5 of 179 comments (clear)

  1. I couldn't find anything specific - will nVidia... by mmell · · Score: 5, Interesting

    ...provide Linux drivers, or will the F/OSS community have to reverse-engineer this one?

  2. Experts please explain something by Handlarn · · Score: 5, Interesting

    Anyone care to explain why there's such a big difference between a GPU and a CPU? I keep hearing how GPU's are this and that much faster than a CPU at calculations like graphics, physics and such, so naturally I assume there's a big difference that makes us still chose the x86 and x64 CPUs as the main processors of a PC. What are the limitations; why can't just the libraries be ported for GPUs instead of CPUs and why don't we then just run all calculations on a GPU, if they are anything from 2 to 50 times faster?

    It just seems to me that if a graphics card can calculate physics then it would also be able to do pretty much all the same types of calculations that a regular CPU can do, but I am obviously missing a big part of it.

    Experts, continue! :)

  3. Why particle systems? by Thanshin · · Score: 5, Interesting

    They should test physics systems with spheres on irregular ground, with uneven μ (coefficient of kinetic friction), and changing wind.

    Those are the kind of problems that force programmers to use approximations when using a physics engine.

    The next step is really abstracting the physics from the development, not having pretty water.

    1. Re:Why particle systems? by Animats · · Score: 5, Interesting

      They should test physics systems with spheres on irregular ground, with uneven (coefficient of kinetic friction), and changing wind.

      I always liked to test on the hard cases (see my web site) but, in fact, what game developers and animators want is not realistic physics. The game people want "infinitely destructible environments", where you can blow up anything. And, of course, eye candy. The animation people want physics they can direct, where the starting and ending positions are specified but what happens in the middle might be automated. So most character motion in video games is spliced-together motion capture bits, hand animation, and a bit of physics now and then.
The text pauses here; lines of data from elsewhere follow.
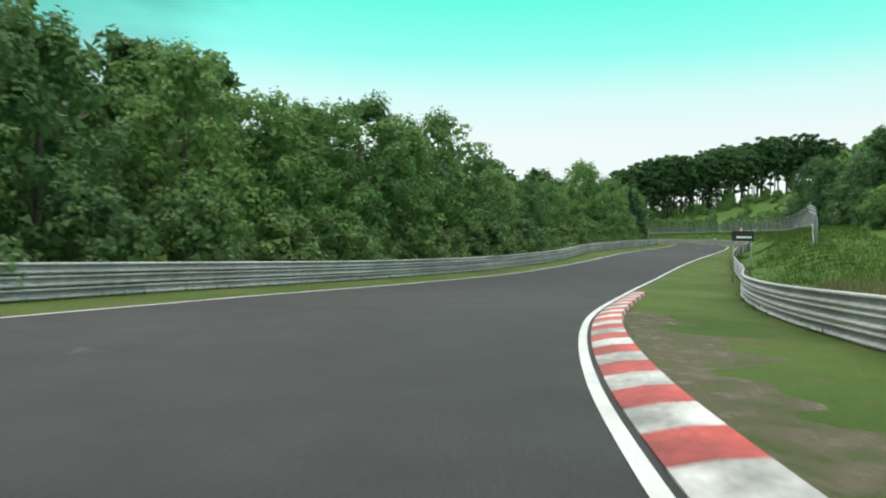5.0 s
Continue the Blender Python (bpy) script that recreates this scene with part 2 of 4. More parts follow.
CHALK_SMUDGE = worn_layer("rubbed_road_chalk", (0.065, 0.067, 0.066), (0.12, 0.122, 0.12), 2.4, 0.40, 0.80)
CHALK_RED = worn_layer("road_chalk_red", (0.36, 0.10, 0.065), (0.50, 0.19, 0.13), 3.0, 0.30, 0.62)
CHALK_YELLOW = worn_layer("road_chalk_yellow", (0.22, 0.22, 0.09), (0.34, 0.34, 0.15), 3.0, 0.32, 0.62)
CHALK_BRIGHT = worn_layer("road_paint_white", (0.22, 0.22, 0.22), (0.38, 0.38, 0.375), 3.5, 0.28, 0.52)
SCRAWL_DARK = worn_layer("dark_spray_paint", (0.05, 0.03, 0.04), (0.16, 0.05, 0.09), 4.0, 0.25, 0.5)
WIRE = speckled("fence_wire", ((0.3, (0.13, 0.14, 0.14)), (0.7, (0.22, 0.23, 0.23))), 2, 30, 0.5, 0.5, relief=0, blotch=0.1)

# ---- mesh helpers ----


def mesh_of(name, verts, faces, mat, smooth=False):
    me = bpy.data.meshes.new(name)
    me.from_pydata([tuple(v) for v in verts], [], faces)
    for m in (mat if isinstance(mat, (list, tuple)) else [mat]):
        me.materials.append(m)
    if smooth:
        me.shade_smooth()
    me.update()
    return me


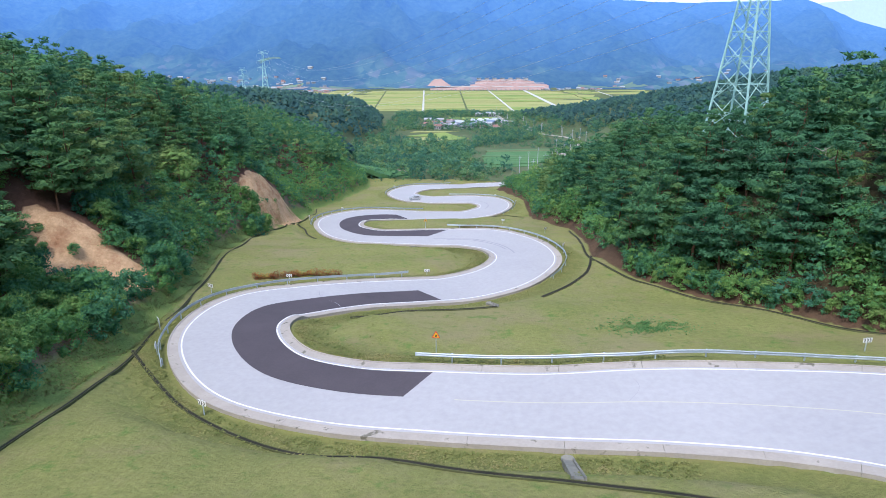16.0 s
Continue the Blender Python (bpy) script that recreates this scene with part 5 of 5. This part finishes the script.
def slope_plot(x, y, w, d, mat, label):
    """A field of uneven outline laid on the foot of the mountains."""
    if mountain_height(x, y + d / 2) - mountain_height(x, y - d / 2) > 0.22 * d:
        return
    n, m = 10, 8
    v = []
    for i in range(n + 1):
        for j in range(m + 1):
            f, g = i / n - 0.5, j / m - 0.5
            k = 0.92 + 0.1 * math.sin(x * 0.7 + 3 * g)
            a = x + w * f * k + 0.2 * d * g * math.sin(x)
            b = y + d * g * (0.92 + 0.1 * math.sin(4 * f + y)) + 0.06 * w * f * math.cos(y)
            v.append((a, b, mountain_height(a, b) + 2.2))
    f = [[i * (m + 1) + j, (i + 1) * (m + 1) + j, (i + 1) * (m + 1) + j + 1, i * (m + 1) + j + 1] for i in range(n) for j in range(m)]
    tagged(new("hillside_plot", mesh("hillside_plot", v, f, mat, None, True)), label, "field", "plots on the mountain foot")


FAR_KINDS = ((FAR_PLOT, "haze-paled green terraced plot on the mountain foot"), (FAR_RICE, "yellow-green rice terrace on the mountain foot"), (FAR_EARTH, "haze-paled brown cleared ground on the mountain foot"))
rp = random.Random(33)
for cx_, cy_, n, sx, sy in ((-640, 2110, 16, 200, 90), (-400, 2080, 10, 90, 60), (-1080, 2140, 10, 190, 90), (-560, 2330, 5, 120, 70), (-1500, 2200, 5, 200, 80), (640, 2110, 9, 150, 60), (1020, 2130, 11, 200, 90), (1400, 2200, 7, 200, 90), (240, 2210, 4, 100, 40), (-150, 2110, 5, 90, 50)):
    for k in range(n):
        q = rp.random()
        mat, lab = FAR_KINDS[0 if q < 0.62 else 1 if q < 0.82 else 2]
        slope_plot(cx_ + rp.uniform(-sx, sx), cy_ - 25 + rp.uniform(-0.6, 0.9) * sy, rp.uniform(40, 120), rp.uniform(18, 45), mat, lab)

# ---- long grass on the verges ----
BLADES = foliage("verge_grass_blades", [(0.1, (0.135, 0.17, 0.05)), (0.5, (0.2, 0.215, 0.07)), (0.9, (0.275, 0.24, 0.1))], whole=0.0, patch=3)
rv = np.random.RandomState(77)
s_ = rv.uniform(126, 262, 13000)
side = np.where(rv.uniform(size=len(s_)) < 0.62, 1, -1)
gap_ = 1.3 + rv.gamma(1.6, 0.95, len(s_))
c_ = np.stack([np.interp(s_, RUN, ROAD[:, m]) for m in range(4)], 1)
l_ = np.stack([np.interp(s_, RUN, LEFT[:, m]) for m in range(2)], 1)
pos = c_[:, :2] + l_ * (side * (c_[:, 3] + gap_))[:, None]
zz = ground(pos[:, 0], pos[:, 1])
good = zz[1] > 1.7
pos, zz = pos[good], zz[0][good]
y_ = rv.uniform(44, 200, 12000)
x_ = np.interp(y_, EDGE_Y, EDGE_L) - 0.3 - rv.gamma(1.5, 1.0, len(y_))
pos, zz = np.concatenate([pos, np.c_[x_, y_]]), np.concatenate([zz, ground(x_, y_)[0]])
v, f = leaves(rv, np.c_[pos, zz + 0.08], np.full(len(pos), 0.14), 0.45, 3, 0.15)
tagged(new("verge_grass", mesh("verge_grass", v, f, BLADES)), "long unmown grass along the road verges", "grass", kind="stuff")

# ---- a patch of clover on the lawn ----
CLOVER = foliage("clover_leaves", [(0.1, (0.07, 0.165, 0.05)), (0.5, (0.095, 0.2, 0.06)), (0.9, (0.14, 0.23, 0.075))], whole=0.0, patch=2)
rc = np.random.RandomState(91)
q = rc.normal(size=(1500, 2)) * (2.0, 1.25) + (18.9, 113.2)
q = q[bumps(q[:, 0], q[:, 1], 2.6, 92) > -0.35]
v, f = leaves(rc, np.c_[q, lying(q[:, 0], q[:, 1]) + 0.05], np.full(len(q), 0.12), 0.3, 3, 0.15)
tagged(new("clover_patch", mesh("clover_patch", v, f, CLOVER)), "bright green patch of clover in the mown lawn", "clover", kind="stuff")

# ---- dry cuttings swept against the end of the retaining wall ----
HAY = foliage("dry_cuttings", [(0.1, (0.3, 0.22, 0.12)), (0.5, (0.42, 0.34, 0.19)), (0.9, (0.36, 0.36, 0.16))], whole=0.0, patch=1)
q = rc.normal(size=(700, 2)) * (1.5, 0.7)
q = q @ np.array([[0.62, -0.78], [0.78, 0.62]]) + (41.2, 91.6)
mound = 0.32 * np.exp(-((q[:, 0] - 41.2) ** 2 + (q[:, 1] - 91.6) ** 2) / 2.5)
v, f = leaves(rc, np.c_[q, lying(q[:, 0], q[:, 1]) + 0.06 + mound * rc.uniform(0.2, 1, len(q))], np.full(len(q), 0.15), 0.4, 5, 0.2)
tagged(new("dry_cuttings", mesh("dry_cuttings", v, f, HAY)), "heap of dry straw-coloured cuttings beside the guard rail's end", "cuttings", kind="stuff")
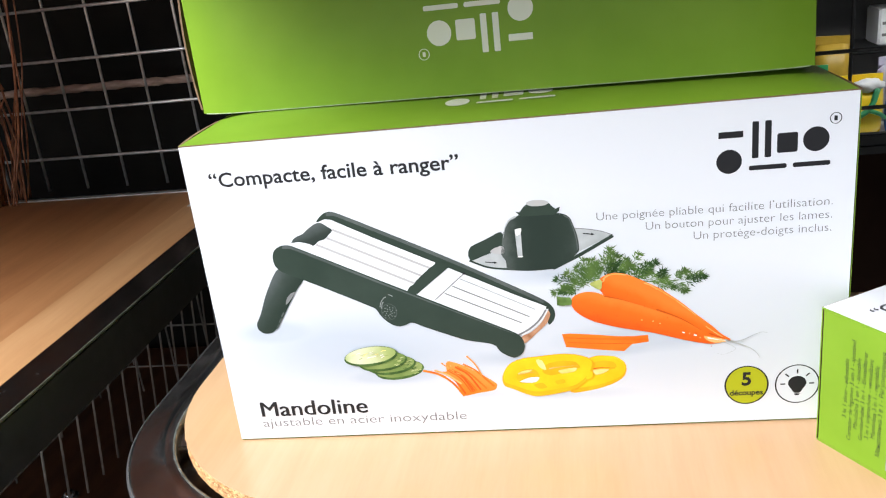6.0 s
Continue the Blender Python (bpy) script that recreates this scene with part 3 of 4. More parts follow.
for x0, y0, x1, y1 in ((88.6, 151, 147.5, 120.9), (84.2, 145.8, 141.6, 116), (76.7, 141.8, 136.1, 111.4)):
    stroke("groove", [(x0, y0), (x1, y1)], 1.5, 3, FRONT, GROOVE_PALE, front)
for x0, y0, x1, y1 in ((165.6, 112.5, 211.2, 88.5), (160.2, 107.8, 207.1, 83.7), (154.8, 103.2, 201.9, 79.7)):
    stroke("groove", [(x0, y0), (x1, y1)], 0.75, 3, FRONT, STEEL_SHADE if y0 > 110 else GROOVE, front)
stroke("blade_edge", [(168.8, 116.4), (148, 98.9)], 0.55, 3, FRONT, GROOVE, front)
flat("blade_pin", ellipse(168.4, 116, 0.9, 0.8), 4, FRONT, INK, front)
saw = [(151.4 - 21.1 * t + (1.0 if k % 2 else 0.0), 125 - 17.9 * t) for k, t in enumerate([i / 9 for i in range(10)])]
flat("cross_bar", saw + [(131, 105.4), (136.8, 103.6), (160, 121.6), (156, 123.6)], 4, FRONT, PLASTIC, front)
flat("end_lip", curve_through([(200.9, 69.6), (207.8, 73), (214.8, 79.6), (219.2, 87.4), (220.3, 84.5), (217.8, 78.6), (212, 72.8), (202.6, 65)], 4), 3, FRONT, COPPER, front, "coppery end lip")
stroke("lip_light", curve_through([(201.4, 71), (208, 74.6), (214.8, 81), (219, 88.4)], 4, False), 1.0, 4, FRONT, STEEL, front)
stroke("lip_line", curve_through([(199.4, 71.4), (206.5, 75.2), (213, 80.8), (217.8, 88)], 4, False), 1.2, 5, FRONT, GROOVE, front)
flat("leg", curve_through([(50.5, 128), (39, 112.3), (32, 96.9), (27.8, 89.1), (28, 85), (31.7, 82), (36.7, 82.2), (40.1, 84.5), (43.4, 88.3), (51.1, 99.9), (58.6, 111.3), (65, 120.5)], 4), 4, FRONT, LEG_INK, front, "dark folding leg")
flat("leg_slot", curve_through([(58, 110.6), (54.3, 109.4), (51.3, 106.2), (49.8, 101.8), (52.8, 104.2), (55.7, 107.4)], 4), 5, FRONT, GROOVE, front)
for k in range(3):
    stroke("leg_grip", [(47.6 - 2.4 * k, 96.4 - 4.2 * k), (45.6 - 2.4 * k, 93.4 - 4.2 * k)], 1.1, 5, FRONT, PLASTIC_EDGE, front)
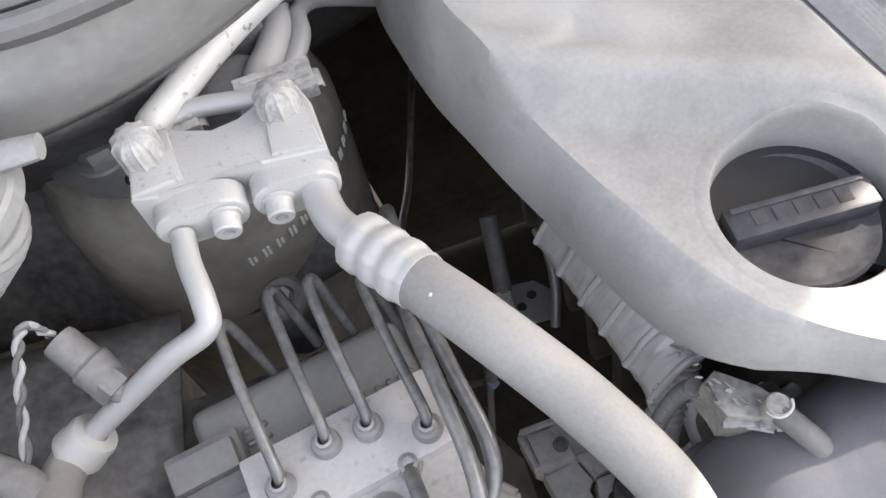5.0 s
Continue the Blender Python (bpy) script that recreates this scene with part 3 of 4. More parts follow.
# five-bar spine
for y0, y1 in ((0.6925, 1.046), (0.573, 0.606)):
    xl = lambda y: 0.005 + (1.05 - y) * 0.0444 if y > 0.65 else 0.0285
    xr = lambda y: 0.0615 + (1.05 - y) * 0.068 if y > 0.65 else 0.0905
    bm = bmesh.new()
    sheet(bm, lambda u, v: (lambda y: Vector((xl(y) + (xr(y) - xl(y)) * u, y, top_z(0.05, y) + 0.0028)))(y0 - 0.002 + (y1 - y0 + 0.004) * v), 2, 24)
    part("spine_recess", bm, gap_mat, cover, smooth=False)
    for k in range(5):
        bm = bmesh.new()

        def bar(u, v):
            y = y0 + 0.0015 + (y1 - y0 - 0.003) * v
            w = xr(y) - xl(y)
            x = xl(y) + w * (0.030 + 0.19 * k + 0.172 * u)
            return Vector((x, y, top_z(x, y) + 0.0028 + 0.0028 * math.sin(math.pi * u) ** 0.5))
        sheet(bm, bar, 8, 24)
        part("spine_bar", bm, cover_mat, cover)
# emblem
tilt = pose(0, 0, 0, math.degrees(math.atan(0.0745)), 0, 0)
EM = Matrix.Translation((0.0555, 0.648, top_z(0.0555, 0.648) + 0.001)) @ tilt
bm = bmesh.new()
lathe(bm, [(0.0515, -0.002), (0.0515, 0.0025), (0.050, 0.005), (0.047, 0.006), (0.0375, 0.006), (0.0362, 0.004), (0.0362, 0.0)], EM, 64)
bezel = part("emblem_bezel", bm, center_mat, cover)
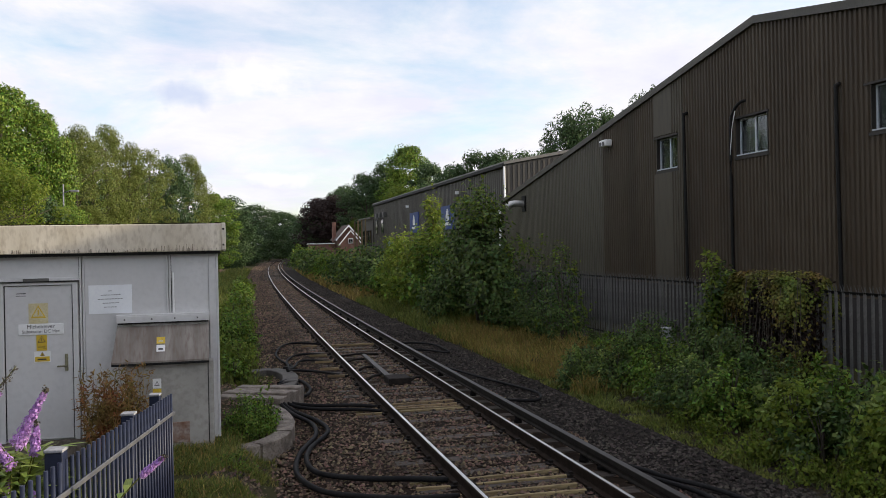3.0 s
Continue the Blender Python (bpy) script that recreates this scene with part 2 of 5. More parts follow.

      Most game physics engines today cheat on the hard cases, but by now, they usually cheat in ways that don't do something blatantly nonphysical.

      My original goal, back in 1996 when I was working on this, was to get to a two-person fighting game with real martial arts. The physics engine we had was good enough, although in the era of 200MHz CPUs, a bit slow. But a control system that can do a judo throw against an uncooperative opponent is still out of reach. Worse, controlling a physically realistic martial arts character through a game pad is just hopeless. Play would be like a typical day at the dojo: "You lost your center. Your left foot should have been further forward when you tried that throw." "Yes, sensi". Work out three times a week for a year, and you get to be halfway decent. As a game, that sucks.

      So I created the "ragdoll falling downstairs" cliche as a demo, licensed the technology to a middleware provider, and went on to other things.

  4. Re:Is particle motion a fair test case? by AcidPenguin9873 · · Score: 4, Interesting

    That's exactly why I'm skeptical of CUDA in general. Rendering graphics is one of those "embarrassingly parallel" operations, where for every frame rendered, each triangle, vertex, and pixel is independent of the others. I don't know much about physics processing, but I'm guessing it's the same. Simply throwing say, 4x more hardware at the problem gives you pretty much the ideal 4x speedup. Once you introduce random data dependencies into the problem, though, parallelization is much harder and you don't get the same speedups.

    There are a lot of easily-parallelizable problems out there, which is great...but then again, there are a lot of not-so-easily-parallelizable problems out there too. I don't think CUDA would do any better than a general-purpose CPU on the latter class of problems.